The court addressed the application of the "culpable participation" prong in determining control person liability under Section 20(a) of the Securities Exchange Act. It noted that previous cases from the Second Circuit, such as In re WorldCom and Suez Equity Investors, indicate that a plaintiff does not need to prove the control defendant's mental state to allege culpable participation. In Suez, a control person claim was supported by allegations of an officer's primary responsibility for corporate dealings. However, this case is distinguished as it involves claims against both corporate defendants and their executives as primary violators. 

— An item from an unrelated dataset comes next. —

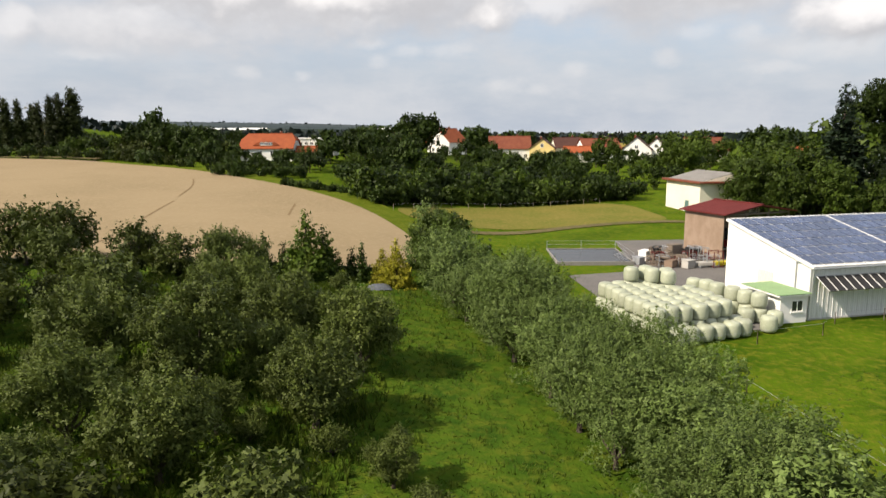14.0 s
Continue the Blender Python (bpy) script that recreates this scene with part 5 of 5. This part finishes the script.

The allegations against Cohen, as the sole voting shareholder of EZCorp through MS Pawn, included his participation in day-to-day operations. The court found that these allegations, combined with Cohen's ownership status and access to information, were sufficient to meet the pleading standard for control person liability. The court also referenced a similar case involving Pfizer where participation in management was deemed adequate to support such claims. Ultimately, the court concluded that the control person claims against Cohen and MS Pawn were sufficiently alleged, despite the varying legal standards applied in different cases. The defendants' motions to dismiss were granted in part and denied in part, allowing the control person liability claims to proceed.